Directions:
The required output is the line that contains "Continue the Blender" plus every line after it in the listing below, copied exactly as it appears.

Given data:
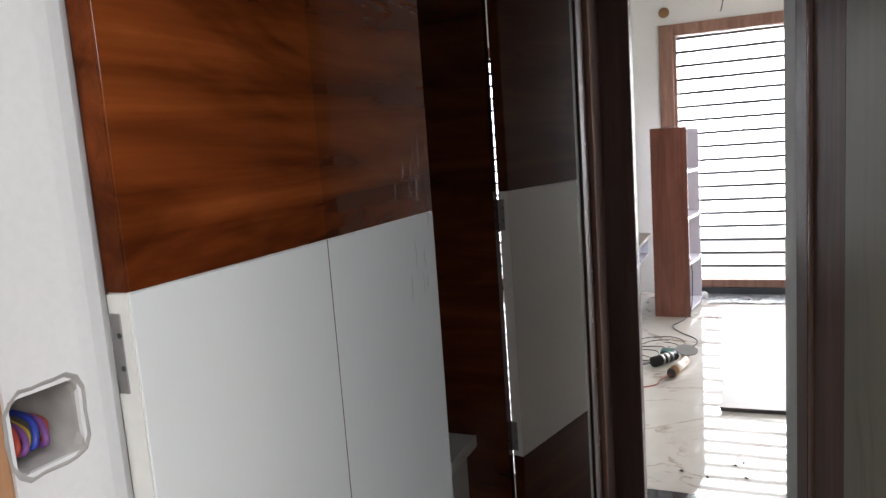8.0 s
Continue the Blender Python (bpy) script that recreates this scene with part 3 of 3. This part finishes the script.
def veins(segments, width, gaps, material, y, parent, swap=False):
    """Thin broken lines printed on a tile, each with a jittered course and width."""
    bm = bmesh.new()
    for x0, z0, x1, z1 in segments:
        a, b = Vector((x0, 0, z0)), Vector((x1, 0, z1))
        d = b - a
        side_way = Vector((-d.z, 0, d.x)).normalized()
        n = max(6, int(d.length / 0.006))
        off, prev = 0.0, None
        for i in range(n + 1):
            off = 0.75 * off + rng.uniform(-0.0011, 0.0011)
            p = a + d * (i / n) + side_way * off
            w = width * rng.uniform(0.35, 1.4) * (rng.choice((1, 1, 1, 1, 1, 2.2))) * (0.4 + 0.6 * math.sin(math.pi * min(1, max(0, i / n))))
            pair = (p + side_way * w / 2, p - side_way * w / 2)
            if prev and rng.random() > gaps:
                q = (prev[0], prev[1], pair[1], pair[0])
                bm.faces.new([bm.verts.new((tile_face(v.x) - 0.0004, v.x, v.z) if swap else (v.x, y, v.z)) for v in q])
            prev = pair
    return tagged(part("printed_veins", bm, material, parent), kind="stuff")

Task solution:
Continue the Blender Python (bpy) script that recreates this scene with part 3 of 3. This part finishes the script.
def veins(segments, width, gaps, material, y, parent, swap=False):
    """Thin broken lines printed on a tile, each with a jittered course and width."""
    bm = bmesh.new()
    for x0, z0, x1, z1 in segments:
        a, b = Vector((x0, 0, z0)), Vector((x1, 0, z1))
        d = b - a
        side_way = Vector((-d.z, 0, d.x)).normalized()
        n = max(6, int(d.length / 0.006))
        off, prev = 0.0, None
        for i in range(n + 1):
            off = 0.75 * off + rng.uniform(-0.0011, 0.0011)
            p = a + d * (i / n) + side_way * off
            w = width * rng.uniform(0.35, 1.4) * (rng.choice((1, 1, 1, 1, 1, 2.2))) * (0.4 + 0.6 * math.sin(math.pi * min(1, max(0, i / n))))
            pair = (p + side_way * w / 2, p - side_way * w / 2)
            if prev and rng.random() > gaps:
                q = (prev[0], prev[1], pair[1], pair[0])
                bm.faces.new([bm.verts.new((tile_face(v.x) - 0.0004, v.x, v.z) if swap else (v.x, y, v.z)) for v in q])
            prev = pair
    return tagged(part("printed_veins", bm, material, parent), kind="stuff")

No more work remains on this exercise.